[BEGIN Listing]
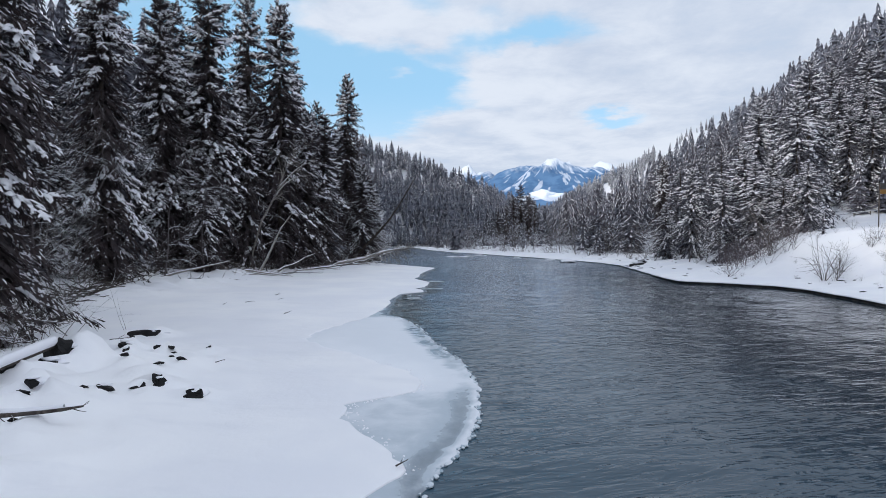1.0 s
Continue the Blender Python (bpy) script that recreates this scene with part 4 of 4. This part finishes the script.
scatter_woods("slope_forest", slope_pts, slope_kinds, MIDNEEDLE, "snow-dusted spruces along both banks before the bend")
scatter_woods("deep_forest", deep_pts, wood_kinds, MIDNEEDLE, "dark inner forest of snow-dusted spruces behind the banks")
scatter_woods("bank_forest", unseen_pts, far_kinds, HAZENEEDLE, "unseen spruce forest added beside the start for shade and reflections")
scatter_woods("far_forest", left_pts + flat_pts, far_kinds, HAZENEEDLE, "dense snow-dusted spruce forest on the far slope")
high = [p for p in right_pts if p[1] > 300 and p[0] / p[1] < 0.56 and ridge(np.array([p[0]]), np.array([p[1]]), RIGHT_CREST, 100, 165)[0] > 42]
high_set = set(high)
high = [(x, y, H * (0.62 if 0.37 < x / y < 0.51 else 1.0)) for k, (x, y, H) in enumerate(high) if not 0.37 < x / y < 0.51 or k % 5 < 2]
right_pts = [p for p in right_pts if p not in high_set]
scatter_woods("upper_forest", high, [far_conifer(130 + i, 16.0, 2.6, 1.15, 6, 0.75) for i in range(4)], RIMED_SUN, "spruces high on the hillside, paled by frost and painted-in sunlight")
scatter_woods("hillside_forest", right_pts, far_kinds, HAZENEEDLE, "snowy spruce forest covering the steep hillside")


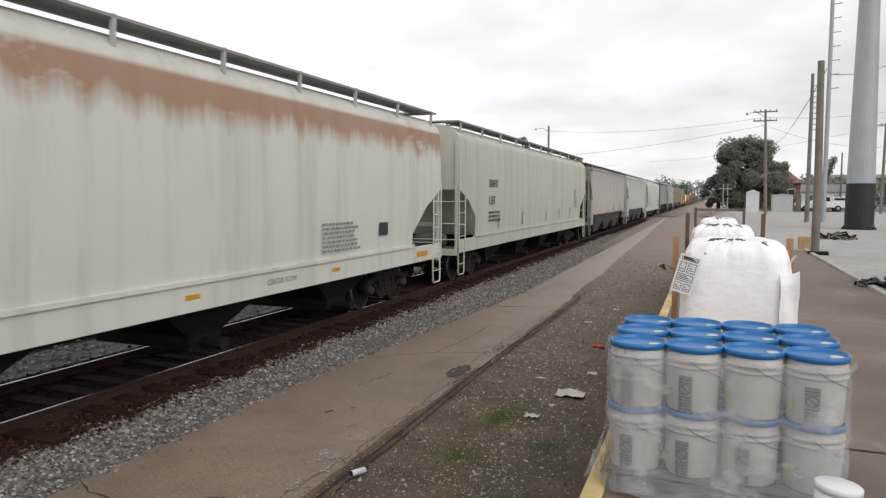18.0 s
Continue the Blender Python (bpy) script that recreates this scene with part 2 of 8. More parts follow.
def paint(name, colour, dirt=(0.16, 0.13, 0.10), dirty=0.35, rust=0.0, streak=1.0, rough=0.45, rust_colour=(0.23, 0.085, 0.035), panel=0.0, eave_rust=0.0):
    """Weathered vehicle paint: vertical dirt streaks, blotches and flakes of rust."""
    if name in MATS:
        return MATS[name]
    m, nt, b = nodes_of(name)
    streaks = noise_fac(nt, 1.0, 5, 0.6, (2.5, 2.5, 0.16))
    cloud = noise_fac(nt, 0.55, 5, 0.6)
    grain = noise_fac(nt, 38.0, 3, 0.6)
    col = mixed(nt, ramped(nt, cloud, 0.3, 0.75, 0, 0.5), tuple(min(1, c * 1.06) for c in colour), tuple(c * 0.88 for c in colour))
    col = mixed(nt, ramped(nt, streaks, 0.46, 0.74, 0, dirty * streak), col, dirt)
    col = mixed(nt, ramped(nt, grain, 0.5, 0.8, 0, dirty * 0.35), col, dirt)
    if panel:
        # each panel between ribs has weathered a little differently
        tc, sep, fl = nt.nodes.new("ShaderNodeTexCoord"), nt.nodes.new("ShaderNodeSeparateXYZ"), nt.nodes.new("ShaderNodeMath")
        nt.links.new(tc.outputs["Object"], sep.inputs[0])
        fl.operation, fl.inputs[1].default_value = "SNAP", panel
        nt.links.new(sep.outputs[1], fl.inputs[0])
        wn = nt.nodes.new("ShaderNodeTexNoise")
        wn.noise_dimensions = "1D"
        wn.inputs["Scale"].default_value, wn.inputs["Detail"].default_value = 3.7, 1.0
        half = nt.nodes.new("ShaderNodeMath")
        half.operation, half.inputs[1].default_value = "ADD", panel * 0.37
        nt.links.new(fl.outputs[0], half.inputs[0])
        nt.links.new(half.outputs[0], wn.inputs["W"])
        runs = noise_fac(nt, 1.0, 6, 0.65, (3.2, 3.2, 0.28))
        col = mixed(nt, ramped(nt, wn.outputs[0], 0.40, 0.66, 0, min(0.75, dirty * 1.1)), col, tuple(c * 0.6 for c in dirt))
        col = mixed(nt, ramped(nt, runs, 0.50, 0.74, 0, dirty * 0.9), col, tuple(c * 0.5 for c in dirt))
        col = mixed(nt, ramped(nt, runs, 0.30, 0.42, 0.35, 0), col, tuple(min(1, c * 1.35) for c in colour))
    if eave_rust:
        tc, sep = nt.nodes.new("ShaderNodeTexCoord"), nt.nodes.new("ShaderNodeSeparateXYZ")
        nt.links.new(tc.outputs["Object"], sep.inputs[0])
        # a band under the eave, with drips below it
        runs, drips = noise_fac(nt, 1.0, 6, 0.65, (0.8, 0.55, 1.1)), noise_fac(nt, 1.0, 5, 0.6, (2.4, 2.4, 0.22))
        low, lift = nt.nodes.new("ShaderNodeMath"), nt.nodes.new("ShaderNodeMath")
        low.operation, low.inputs[1].default_value = "MULTIPLY_ADD", 0.9
        nt.links.new(drips, low.inputs[0])
        nt.links.new(sep.outputs[2], low.inputs[2])
        lift.operation = "MULTIPLY"
        nt.links.new(ramped(nt, low.outputs[0], 4.00, 4.40), lift.inputs[0])
        nt.links.new(ramped(nt, sep.outputs[2], 4.20, 4.27, 1, 0.15), lift.inputs[1])
        mul = nt.nodes.new("ShaderNodeMath")
        mul.operation = "MULTIPLY"
        nt.links.new(lift.outputs[0], mul.inputs[0])
        cut = 0.30 if eave_rust > 0.8 else 0.46
        nt.links.new(ramped(nt, runs, cut, cut + 0.14), mul.inputs[1])
        col = mixed(nt, ramped(nt, mul.outputs[0], 0.05, 0.9, 0, min(0.8, eave_rust)), col, (0.30, 0.135, 0.070))
    if rust:
        flakes = noise_fac(nt, 2.2, 7, 0.68, (1, 1, 0.55))
        col = mixed(nt, ramped(nt, flakes, 0.66 - 0.22 * rust, 0.78 - 0.12 * rust, 0, 0.9), col, rust_colour)
    nt.links.new(col, b.inputs["Base Color"])
    nt.links.new(ramped(nt, streaks, 0.3, 0.8, rough, min(1, rough + 0.3)), b.inputs["Roughness"])
    bumped(nt, b, grain, 0.06, 0.003)
    MATS[name] = m
    return m


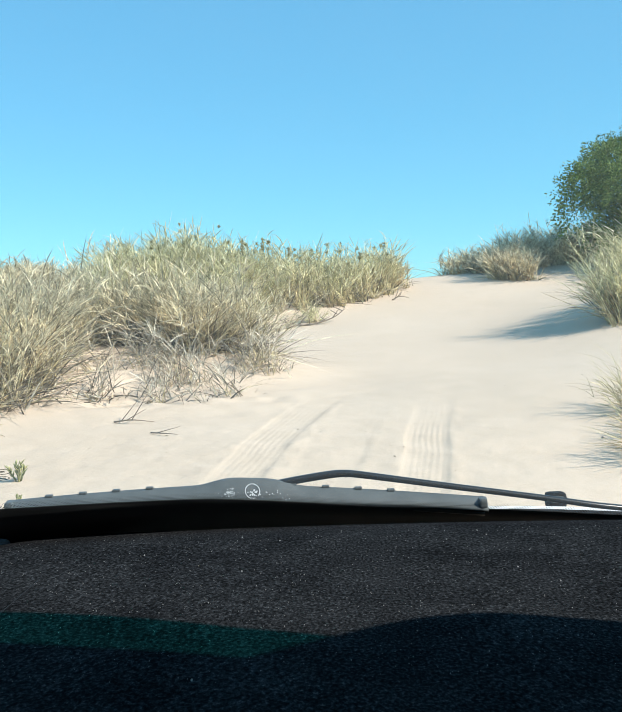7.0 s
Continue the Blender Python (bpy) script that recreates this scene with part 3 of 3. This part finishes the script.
def disc(bm, centre, a, b, sides=6):
    bm.faces.new([bm.verts.new(centre + a * math.cos(k / sides * math.tau) + b * math.sin(k / sides * math.tau)) for k in range(sides)])


def frit_dots():
    bm = bmesh.new()
    up = Vector((0, -0.78, 0.625))
    for row in range(5):
        r = 0.0013 * (1 - row * 0.14)
        x = -0.352 + 0.0017 * (row % 2)
        while x < 1.11:
            slope = (frit_edge(x + 0.003) - frit_edge(x - 0.003)) / 0.006
            step = 0.0034 / math.sqrt(1 + slope * slope)
            n = Vector((-slope, 0, 1)).normalized()
            d = 0.0008 + row * 0.0024
            disc(bm, on_glass(x + n.x * d, frit_edge(x) + n.z * d * 0.8, 0.002), Vector((r, 0, 0)), up * r)
            x += step
    return bm


tagged(carpart("frit_dots", frit_dots(), FRIT, windscreen, "rows of black dots that fade into the clear glass"), kind="stuff")


BAND_X, BAND_Z = np.array([0.0, 0.28, 0.41, 0.50, 0.60, 0.70, 0.81, 1.1]), np.array([1.656, 1.652, 1.643, 1.638, 1.641, 1.653, 1.673, 1.70])


def band_low(x):
    """Lower edge of the shade band."""
    return float(np.interp(x, BAND_X, BAND_Z))


carpart("shade_band", slab(lambda u, v: on_glass(-0.35 + 1.46 * u, band_low(-0.35 + 1.46 * u) * (1 - v) + 1.745 * v), 40, 3, lambda u, v: GLASS_N * 0.0006), TINT, windscreen, "green tinted shade band")


carpart("header_band", slab(lambda u, v: on_glass(-0.355 + 1.47 * u, 1.742 + 0.024 * v, 0.0028), 40, 2, lambda u, v: GLASS_N * 0.0008), FRIT, windscreen, "black enamel border along the top of the glass")


def stamp_bar(x0, x1, z0, h):
    """One bar of the unreadable print of the maker's stamp."""
    bm = bmesh.new()
    bm.faces.new([bm.verts.new(on_glass(x, z, 0.002)) for x, z in ((x0, z0), (x1, z0), (x1, z0 + h), (x0, z0 + h))])
    carpart("stamp_print", bm, STAMP, windscreen, "small dark unreadable print on the glass")


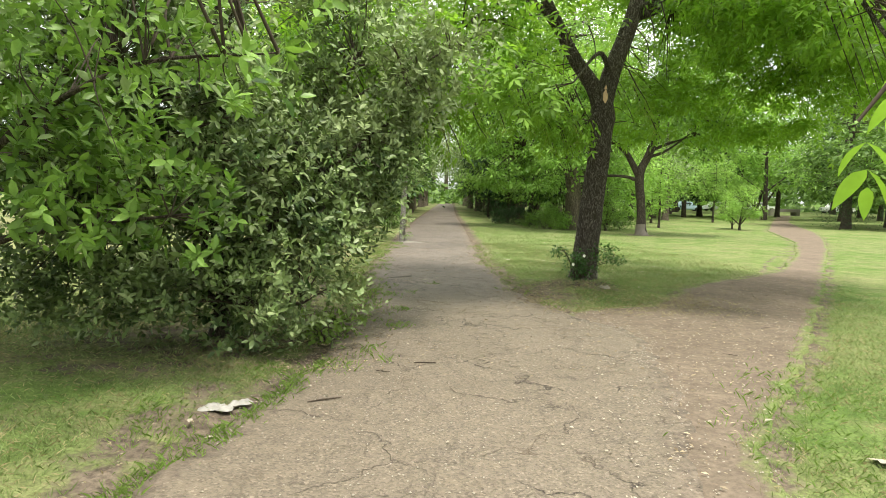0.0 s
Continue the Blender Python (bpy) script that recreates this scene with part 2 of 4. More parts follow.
M_LAWN, M_TRAIL, M_ASPHALT = ground_material(), trail_material(), asphalt_material()
M_BLADE = leaf_material("grass_blade", (0.225, 0.318, 0.096), (0.27, 0.35, 0.14), (0.311, 0.429, 0.118), 0.42, 0.6)
M_STRAW = leaf_material("straw_blade", (0.48, 0.42, 0.22), (0.459, 0.407, 0.222), (0.444, 0.370, 0.185), 0.4, 0.7)
M_WEED = leaf_material("weed_blade", (0.18, 0.30, 0.06), (0.21, 0.32, 0.07), (0.237, 0.385, 0.059), 0.45, 0.6)
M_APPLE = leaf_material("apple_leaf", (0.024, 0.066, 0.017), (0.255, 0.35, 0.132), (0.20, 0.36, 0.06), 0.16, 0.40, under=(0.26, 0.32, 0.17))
M_APPLEYOUNG = leaf_material("young_apple_leaf", (0.13, 0.20, 0.07), (0.33, 0.41, 0.19), (0.32, 0.46, 0.12), 0.26, 0.5)
M_BRIGHT = leaf_material("plum_leaf", (0.040, 0.12, 0.018), (0.28, 0.46, 0.10), (0.30, 0.56, 0.06), 0.34, 0.40, under=(0.25, 0.34, 0.14))
M_ASH = leaf_material("ash_leaf", (0.035, 0.12, 0.015), (0.26, 0.45, 0.07), (0.42, 0.74, 0.05), 0.54, 0.45)
M_KEYS = leaf_material("ash_keys", (0.26, 0.36, 0.06), (0.40, 0.50, 0.12), (0.55, 0.70, 0.10), 0.45, 0.5)
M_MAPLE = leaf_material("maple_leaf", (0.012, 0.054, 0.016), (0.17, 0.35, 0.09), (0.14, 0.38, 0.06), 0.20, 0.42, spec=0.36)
M_POPLAR = leaf_material("poplar_leaf", (0.11, 0.19, 0.06), (0.40, 0.52, 0.23), (0.36, 0.56, 0.15), 0.36, 0.40, under=(0.38, 0.46, 0.27))
M_LIME = leaf_material("oak_leaf", (0.060, 0.165, 0.026), (0.35, 0.56, 0.13), (0.42, 0.72, 0.11), 0.58, 0.42)
M_FAR = leaf_material("far_leaf", (0.022, 0.075, 0.016), (0.21, 0.35, 0.08), (0.24, 0.46, 0.06), 0.30, 0.5)
# leaf colour darkened to carry the gloom beneath the closed woods
M_FARSHADE = leaf_material("shade_painted_leaf", (0.010, 0.034, 0.010), (0.05, 0.115, 0.034), (0.08, 0.20, 0.035), 0.10, 0.6)
M_ROSE = leaf_material("rose_leaf", (0.04, 0.11, 0.035), (0.11, 0.21, 0.07), (0.15, 0.32, 0.05), 0.3, 0.35)
M_DEAD = leaf_material("dead_leaf", (0.17, 0.115, 0.07), (0.42, 0.35, 0.24), (0.34, 0.26, 0.15), 0.2, 0.7)
M_BARK = bark_material("ash_bark", (0.112, 0.095, 0.080), (0.35, 0.318, 0.28), 19.0, 0.26, 0.15, 1.0, (0.44, 0.40, 0.35), 0.66)
M_BARK2 = bark_material("rough_bark", (0.062, 0.050, 0.040), (0.135, 0.113, 0.092), 12.0, 0.3, 0.3, 0.6)
M_GREYBARK = bark_material("old_bark", (0.148, 0.122, 0.092), (0.266, 0.229, 0.185), 8.0, 0.25, 0.25, 0.6)
M_POPBARK = bark_material("poplar_bark", (0.20, 0.19, 0.165), (0.42, 0.40, 0.36), 16.0, 0.9, 0.1, 0.4, (0.56, 0.54, 0.49), 0.58)
M_TWIG = plain("twig_bark", (0.065, 0.050, 0.038), 0.85)
M_LIMEWASH = plain("limewash", (0.17, 0.15, 0.125), 0.9, 0.35, 30)
M_CONC = plain("concrete", (0.252, 0.237, 0.207), 0.9, 0.25, 40)
M_STONE = plain("pale_stone", (0.29, 0.265, 0.22), 0.9, 0.3, 18)
M_PETAL = plain("petal", (0.86, 0.84, 0.80), 0.7, 0.05, 60)
M_PLASTIC = plain("plastic_film", (0.30, 0.29, 0.27), 0.45, 0.15, 30, 0.3, 0.5)
M_DRYLEAF = plain("dry_leaf", (0.36, 0.325, 0.26), 0.8, 0.25, 40)
M_DARKFAR = plain("dark_glass", (0.08, 0.09, 0.11), 0.3, 0.1, 3)

# ---- building helpers ----
rng = np.random.default_rng(7)


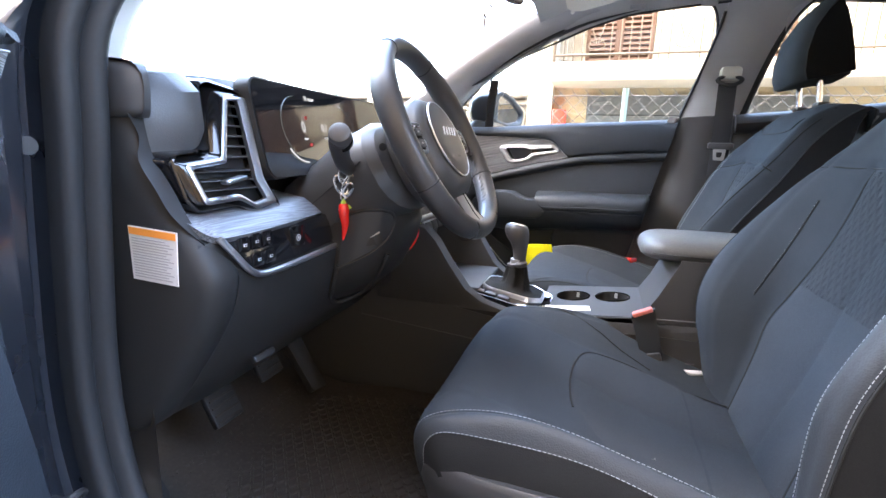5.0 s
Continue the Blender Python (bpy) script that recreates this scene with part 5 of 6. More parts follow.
[END Listing]
## Problem
Search the entries for "script" and copy out each line that has it.

## Final result
Continue the Blender Python (bpy) script that recreates this scene with part 4 of 4. This part finishes the script.
Continue the Blender Python (bpy) script that recreates this scene with part 2 of 8. More parts follow.
Continue the Blender Python (bpy) script that recreates this scene with part 3 of 3. This part finishes the script.
Continue the Blender Python (bpy) script that recreates this scene with part 2 of 4. More parts follow.
Continue the Blender Python (bpy) script that recreates this scene with part 5 of 6. More parts follow.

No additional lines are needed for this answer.